İşte Druckenmiller’ın yatırım disiplini:
- Büyük fikir – küçük giriş (önce test et, sonra büyüt)
- Yanlış çıkarsan çık (ego yok, savunma öncelikli)
- Düşük riskle pozisyon kur, doğruysa agresifleştir
- Zarar durdur bir seçenek değil, zorunluluktur
- Kayıplar düşmandır ama en iyi öğretmendir
Bu yüzden büyük yatırımcılar başarı üzerine konuşmayı sevmez. Çünkü başarı süreksizdir; kayıplarla kurulan disiplin ise kalıcıdır.

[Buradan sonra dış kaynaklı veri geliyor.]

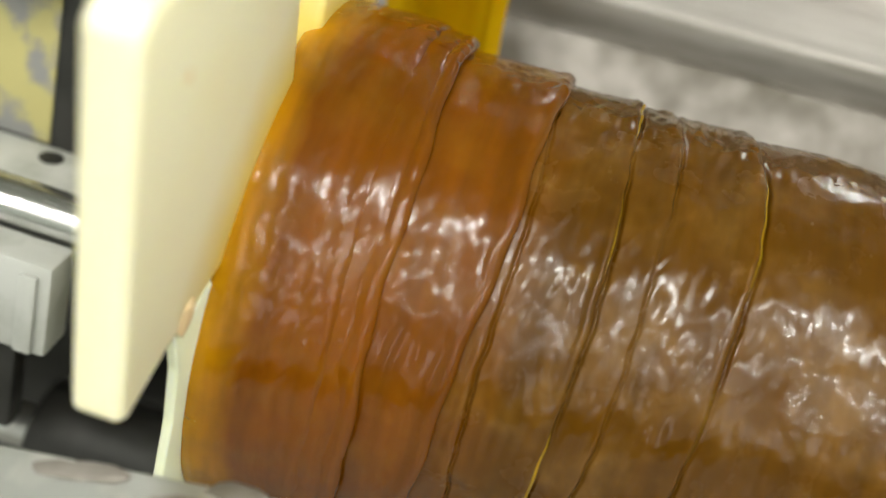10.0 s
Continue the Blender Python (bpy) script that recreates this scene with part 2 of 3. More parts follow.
def slab(outline, x0, x1, bevel=0.004, seg=3):
    """A plate across the x axis: outline of (y, z), from x0 to x1."""
    bm = bmesh.new()
    a = [bm.verts.new((x0, y, z)) for y, z in outline]
    b = [bm.verts.new((x1, y, z)) for y, z in outline]
    bm.faces.new(a)
    bm.faces.new(b[::-1])
    n = len(a)
    for k in range(n):
        bm.faces.new((a[k], b[k], b[(k + 1) % n], a[(k + 1) % n]))
    bmesh.ops.recalc_face_normals(bm, faces=bm.faces[:])
    if bevel:
        bmesh.ops.bevel(bm, geom=bm.edges[:], offset=bevel, segments=seg, profile=0.5, affect="EDGES")
    return bm


def prism(outline, z0, z1, bevel=0.002):
    """A flat body with an outline of (x, y), from z0 to z1."""
    bm = slab([(y, z) for y, z in outline], z0, z1, bevel)
    for v in bm.verts:
        v.co = Vector((v.co.y, v.co.z, v.co.x))
    return bm


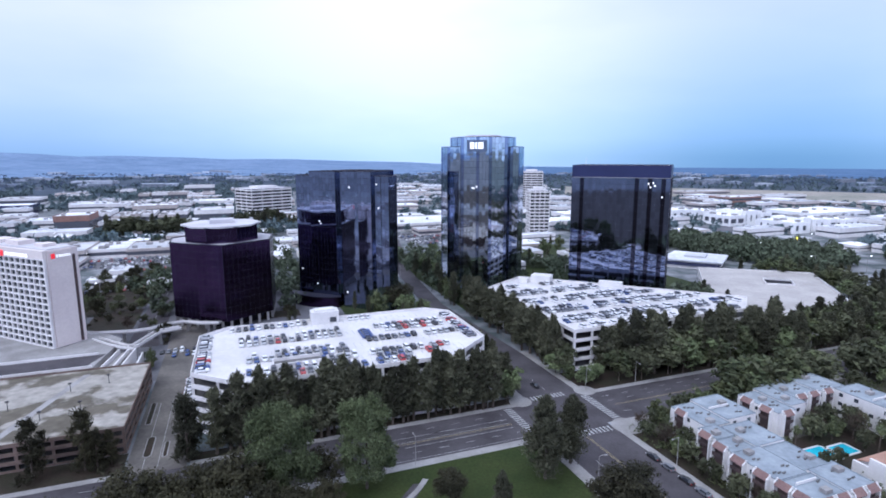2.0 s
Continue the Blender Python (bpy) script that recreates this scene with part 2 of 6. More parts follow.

Sonuç: Sermaye akılla değil, karakterle korunur
Druckenmiller haklıdır: Kazananları değil, kayıpları dinlemek gerekir. Çünkü kayıp, zihinsel dürüstlük ister. Yatırımcıyı büyüten şey kazanç değil, kayıptan sonra masaya geri dönebilmektir. İşte bu yüzden büyük para yöneticileri riskten korkmaz – kontrolsüz riskten nefret eder.
Kazanmak seni zenginleştirir, doğru.
Ama kayıplarınla yüzleşmek seni yatırımcı yapar.